Les dialogues de ces personnages sont ponctués par des morceaux de musique interprétés par la comédienne au violon. Les sons émis sont directement manipulés sur scène par elle, dédoublant la régie dont le rôle est si important dans le spectacle. La vitre à mi-hauteur derrière laquelle elle est placée est tantôt translucide, tantôt opaque, devenant ainsi écran. Les images qui y sont projetées dessinent la silhouette d’une femme qui semble placée derrière cette vitre, et le spectateur s’y trompe à plusieurs reprises alors qu’il a pu voir que nul autre ne s’y trouvait. C’est sur ce mode qu’est représenté le meurtre de la prostituée, avec une violence saisissante.

Cette dernière partie couronne l’ensemble, constitue le forte de ce marathon passé à une vitesse éclair. Ces modifications des catégories spatiales et temporelles confirment bien le caractère singulier de l’expérience. La saisie du spectacle dans son ensemble, comme un tout indissociable, permet de saisir sa structure évolutive : les sens sont à chaque partie un peu plus sollicités et trompés.

L’acmé du dernier volet, le plus libre par rapport à au roman de Musil, amène inévitablement à s’interroger sur le choix du matériau adapté. La faiblesse – toute relative – de la première partie semble grandement imputable à l’originalité de l’œuvre.
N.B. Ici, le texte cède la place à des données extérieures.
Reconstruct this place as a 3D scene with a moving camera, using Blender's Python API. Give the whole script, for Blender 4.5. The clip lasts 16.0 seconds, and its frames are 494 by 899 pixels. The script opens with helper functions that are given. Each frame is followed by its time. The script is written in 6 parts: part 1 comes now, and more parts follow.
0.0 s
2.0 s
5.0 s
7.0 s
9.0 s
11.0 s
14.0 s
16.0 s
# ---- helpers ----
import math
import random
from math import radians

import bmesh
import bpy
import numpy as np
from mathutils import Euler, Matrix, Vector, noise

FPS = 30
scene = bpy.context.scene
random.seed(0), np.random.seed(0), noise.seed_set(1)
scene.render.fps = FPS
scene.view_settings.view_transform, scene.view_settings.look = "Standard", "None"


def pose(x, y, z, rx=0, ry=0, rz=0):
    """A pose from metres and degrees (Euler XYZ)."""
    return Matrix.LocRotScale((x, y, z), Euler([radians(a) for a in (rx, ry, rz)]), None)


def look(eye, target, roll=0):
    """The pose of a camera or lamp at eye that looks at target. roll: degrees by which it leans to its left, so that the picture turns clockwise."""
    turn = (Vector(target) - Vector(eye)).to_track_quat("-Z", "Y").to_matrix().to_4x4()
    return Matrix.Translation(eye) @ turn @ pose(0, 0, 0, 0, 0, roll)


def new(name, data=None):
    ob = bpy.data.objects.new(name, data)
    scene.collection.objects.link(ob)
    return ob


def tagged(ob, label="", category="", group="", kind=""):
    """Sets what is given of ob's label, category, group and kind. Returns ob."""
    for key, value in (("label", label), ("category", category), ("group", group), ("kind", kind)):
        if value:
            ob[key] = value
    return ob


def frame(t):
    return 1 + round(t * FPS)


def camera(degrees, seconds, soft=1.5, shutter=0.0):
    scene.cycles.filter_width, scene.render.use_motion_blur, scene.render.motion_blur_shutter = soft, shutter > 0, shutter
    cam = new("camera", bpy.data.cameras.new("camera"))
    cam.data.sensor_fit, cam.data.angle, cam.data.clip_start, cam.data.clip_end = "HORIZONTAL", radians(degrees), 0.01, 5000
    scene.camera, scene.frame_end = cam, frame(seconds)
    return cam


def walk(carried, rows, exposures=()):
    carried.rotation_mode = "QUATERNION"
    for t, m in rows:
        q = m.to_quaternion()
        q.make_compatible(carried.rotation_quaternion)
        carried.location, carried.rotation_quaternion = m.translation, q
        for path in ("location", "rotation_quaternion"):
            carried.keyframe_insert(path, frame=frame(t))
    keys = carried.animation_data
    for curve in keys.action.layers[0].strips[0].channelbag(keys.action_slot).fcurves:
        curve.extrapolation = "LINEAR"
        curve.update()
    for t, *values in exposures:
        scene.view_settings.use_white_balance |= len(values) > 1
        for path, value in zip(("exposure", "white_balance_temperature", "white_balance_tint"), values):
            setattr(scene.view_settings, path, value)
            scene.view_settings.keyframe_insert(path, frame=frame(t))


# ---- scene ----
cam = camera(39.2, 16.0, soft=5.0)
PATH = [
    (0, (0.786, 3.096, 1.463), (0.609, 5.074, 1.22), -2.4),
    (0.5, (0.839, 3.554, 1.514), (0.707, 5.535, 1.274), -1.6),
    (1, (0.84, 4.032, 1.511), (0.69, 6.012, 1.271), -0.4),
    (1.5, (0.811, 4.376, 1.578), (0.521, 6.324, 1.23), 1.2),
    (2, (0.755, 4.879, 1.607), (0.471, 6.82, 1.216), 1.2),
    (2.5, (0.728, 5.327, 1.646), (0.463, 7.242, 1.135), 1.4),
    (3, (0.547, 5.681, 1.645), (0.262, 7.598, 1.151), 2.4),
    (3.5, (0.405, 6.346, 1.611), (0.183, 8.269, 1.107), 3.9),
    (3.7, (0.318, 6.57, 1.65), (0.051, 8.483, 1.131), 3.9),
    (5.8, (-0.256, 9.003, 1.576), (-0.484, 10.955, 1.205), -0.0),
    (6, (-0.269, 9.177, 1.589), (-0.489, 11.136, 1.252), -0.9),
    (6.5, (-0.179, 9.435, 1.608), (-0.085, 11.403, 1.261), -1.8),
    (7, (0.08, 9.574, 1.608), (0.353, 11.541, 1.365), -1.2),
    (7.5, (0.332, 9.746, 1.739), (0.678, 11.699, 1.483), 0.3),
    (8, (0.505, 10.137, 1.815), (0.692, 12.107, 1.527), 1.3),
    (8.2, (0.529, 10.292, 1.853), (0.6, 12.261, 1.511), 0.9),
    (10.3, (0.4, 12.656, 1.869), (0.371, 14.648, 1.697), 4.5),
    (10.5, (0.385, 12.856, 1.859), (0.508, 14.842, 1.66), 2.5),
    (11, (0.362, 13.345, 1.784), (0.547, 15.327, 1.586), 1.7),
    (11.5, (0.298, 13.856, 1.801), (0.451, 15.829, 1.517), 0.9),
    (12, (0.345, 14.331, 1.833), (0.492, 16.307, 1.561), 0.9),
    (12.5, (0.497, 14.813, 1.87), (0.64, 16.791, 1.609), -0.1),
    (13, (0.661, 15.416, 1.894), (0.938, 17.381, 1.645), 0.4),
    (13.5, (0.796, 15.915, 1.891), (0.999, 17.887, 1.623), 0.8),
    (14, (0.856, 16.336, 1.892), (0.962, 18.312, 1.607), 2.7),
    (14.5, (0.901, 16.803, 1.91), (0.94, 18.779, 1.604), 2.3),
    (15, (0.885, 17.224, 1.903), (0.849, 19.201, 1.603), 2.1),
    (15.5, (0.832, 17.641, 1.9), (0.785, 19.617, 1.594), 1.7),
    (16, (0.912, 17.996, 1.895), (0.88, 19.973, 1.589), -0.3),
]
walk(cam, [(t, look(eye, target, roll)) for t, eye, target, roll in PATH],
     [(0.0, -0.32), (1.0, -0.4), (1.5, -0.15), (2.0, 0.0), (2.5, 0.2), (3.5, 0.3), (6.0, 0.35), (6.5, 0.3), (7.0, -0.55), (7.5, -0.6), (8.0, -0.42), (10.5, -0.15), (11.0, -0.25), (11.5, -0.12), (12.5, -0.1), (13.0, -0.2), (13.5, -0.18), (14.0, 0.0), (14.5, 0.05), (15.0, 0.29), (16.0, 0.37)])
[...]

Dénuée de toute dimension romanesque, elle se fait le témoin d’une époque saisie par le doute, dont la foi est ébranlée par la science. La somme des pages qui la constitue prend la forme d’un document sur le foisonnement d’idées contradictoires et inconciliables qui caractérise l’avant-guerre.

Quand les discours font place à l’intime, la relation d’Agathe et Ulrich, ou au dévoilement d’une âme de l’intérieur, celle de Moosbrugger ou celle de Musil, là, le talent de Cassiers se révèle dans toute sa splendeur. Sur sa scène, les dialogues ont moins de force que les monologues ; les nombreux comédiens supposés interagir trouvent moins bien leur place que l’âme qui se raconte, s’ouvre et se confie. L’intensité des monologues d’Ulrich qui concluent les deux premières parties ne laisse aucun doute quant à cela.
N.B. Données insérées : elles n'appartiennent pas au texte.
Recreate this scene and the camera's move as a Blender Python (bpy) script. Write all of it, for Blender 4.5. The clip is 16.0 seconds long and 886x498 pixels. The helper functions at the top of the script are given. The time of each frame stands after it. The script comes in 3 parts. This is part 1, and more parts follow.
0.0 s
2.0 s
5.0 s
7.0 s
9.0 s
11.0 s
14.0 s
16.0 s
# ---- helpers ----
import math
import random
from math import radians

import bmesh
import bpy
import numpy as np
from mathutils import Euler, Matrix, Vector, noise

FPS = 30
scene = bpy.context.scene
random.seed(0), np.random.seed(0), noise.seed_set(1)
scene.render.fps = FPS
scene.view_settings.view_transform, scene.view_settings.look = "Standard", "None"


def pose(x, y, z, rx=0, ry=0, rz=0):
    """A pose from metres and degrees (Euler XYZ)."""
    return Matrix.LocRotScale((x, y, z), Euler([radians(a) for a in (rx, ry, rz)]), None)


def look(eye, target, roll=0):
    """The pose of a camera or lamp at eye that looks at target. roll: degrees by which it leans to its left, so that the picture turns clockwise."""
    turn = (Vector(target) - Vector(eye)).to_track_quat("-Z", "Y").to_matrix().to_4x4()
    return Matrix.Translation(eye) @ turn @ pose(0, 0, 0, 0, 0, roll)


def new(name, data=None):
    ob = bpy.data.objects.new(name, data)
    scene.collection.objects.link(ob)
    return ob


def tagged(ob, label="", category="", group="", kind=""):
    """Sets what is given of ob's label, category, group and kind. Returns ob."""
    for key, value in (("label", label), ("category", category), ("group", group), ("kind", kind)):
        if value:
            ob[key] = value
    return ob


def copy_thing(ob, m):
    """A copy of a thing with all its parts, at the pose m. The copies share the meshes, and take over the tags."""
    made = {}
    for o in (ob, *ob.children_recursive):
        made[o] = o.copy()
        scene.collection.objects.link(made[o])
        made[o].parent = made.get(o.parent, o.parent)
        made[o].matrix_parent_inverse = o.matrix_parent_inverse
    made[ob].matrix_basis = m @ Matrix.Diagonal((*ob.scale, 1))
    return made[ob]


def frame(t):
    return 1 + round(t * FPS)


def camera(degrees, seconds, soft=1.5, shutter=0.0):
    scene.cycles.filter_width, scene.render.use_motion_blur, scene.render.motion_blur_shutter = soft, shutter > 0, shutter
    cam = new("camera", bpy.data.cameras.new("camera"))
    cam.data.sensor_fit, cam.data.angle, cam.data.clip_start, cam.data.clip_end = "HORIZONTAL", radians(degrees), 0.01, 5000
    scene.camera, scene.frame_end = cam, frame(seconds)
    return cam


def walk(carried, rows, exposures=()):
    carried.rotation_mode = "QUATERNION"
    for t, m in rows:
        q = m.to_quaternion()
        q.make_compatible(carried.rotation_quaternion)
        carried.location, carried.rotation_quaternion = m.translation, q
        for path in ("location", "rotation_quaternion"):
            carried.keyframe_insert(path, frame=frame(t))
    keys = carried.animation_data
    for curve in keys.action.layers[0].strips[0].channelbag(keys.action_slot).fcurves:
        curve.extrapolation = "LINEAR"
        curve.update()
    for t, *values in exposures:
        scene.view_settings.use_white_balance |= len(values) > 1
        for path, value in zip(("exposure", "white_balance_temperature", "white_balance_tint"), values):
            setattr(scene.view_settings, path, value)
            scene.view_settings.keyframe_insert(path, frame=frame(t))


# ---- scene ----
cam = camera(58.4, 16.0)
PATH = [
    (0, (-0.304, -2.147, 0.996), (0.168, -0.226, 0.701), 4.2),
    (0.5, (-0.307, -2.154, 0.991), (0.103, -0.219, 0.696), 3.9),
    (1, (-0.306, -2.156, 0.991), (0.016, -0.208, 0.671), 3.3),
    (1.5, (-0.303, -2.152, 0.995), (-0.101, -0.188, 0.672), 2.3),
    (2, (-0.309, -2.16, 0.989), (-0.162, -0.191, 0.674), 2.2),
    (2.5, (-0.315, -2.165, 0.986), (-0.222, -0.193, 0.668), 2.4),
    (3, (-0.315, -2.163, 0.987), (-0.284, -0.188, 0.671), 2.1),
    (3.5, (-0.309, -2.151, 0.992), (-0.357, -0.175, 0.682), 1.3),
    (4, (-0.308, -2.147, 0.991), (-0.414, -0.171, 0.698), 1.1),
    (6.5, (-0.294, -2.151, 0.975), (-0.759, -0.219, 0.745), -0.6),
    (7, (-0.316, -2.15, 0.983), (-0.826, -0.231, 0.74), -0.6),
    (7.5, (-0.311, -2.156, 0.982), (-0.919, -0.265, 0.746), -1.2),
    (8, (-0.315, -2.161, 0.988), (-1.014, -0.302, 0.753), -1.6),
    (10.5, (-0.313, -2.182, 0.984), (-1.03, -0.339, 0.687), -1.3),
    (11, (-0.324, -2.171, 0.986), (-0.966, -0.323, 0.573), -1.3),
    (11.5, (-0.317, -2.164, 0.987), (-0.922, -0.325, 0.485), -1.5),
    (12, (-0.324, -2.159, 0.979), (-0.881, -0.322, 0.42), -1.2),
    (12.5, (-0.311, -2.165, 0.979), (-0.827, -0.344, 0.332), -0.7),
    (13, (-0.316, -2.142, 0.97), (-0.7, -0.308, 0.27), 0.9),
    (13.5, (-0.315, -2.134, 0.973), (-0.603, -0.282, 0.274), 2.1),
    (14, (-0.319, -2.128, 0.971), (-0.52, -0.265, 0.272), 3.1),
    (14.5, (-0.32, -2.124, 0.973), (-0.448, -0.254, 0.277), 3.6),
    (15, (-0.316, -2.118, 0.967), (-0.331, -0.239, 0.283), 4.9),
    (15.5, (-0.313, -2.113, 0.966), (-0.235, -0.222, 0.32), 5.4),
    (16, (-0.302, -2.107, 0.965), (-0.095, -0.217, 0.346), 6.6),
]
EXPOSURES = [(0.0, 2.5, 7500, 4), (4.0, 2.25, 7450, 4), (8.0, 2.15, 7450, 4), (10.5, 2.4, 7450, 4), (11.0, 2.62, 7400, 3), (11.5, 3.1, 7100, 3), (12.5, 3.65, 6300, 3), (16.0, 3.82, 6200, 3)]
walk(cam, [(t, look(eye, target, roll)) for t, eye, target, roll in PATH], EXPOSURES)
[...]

Malgré ces réserves, il n’en reste pas moins qu’adapter une telle œuvre et créer un spectacle d’une telle envergure est une prouesse exceptionnelle. Les fidèles du metteur en scène qui n’ont pas pris le risque de rater l’événement et sont venus jusqu’à Amiens ont franchi la ligne d’arrivée de ce marathon sans aucune peine, prêts à continuer la course pour voir quel niveau pouvait encore atteindre ce maître de la scène contemporaine.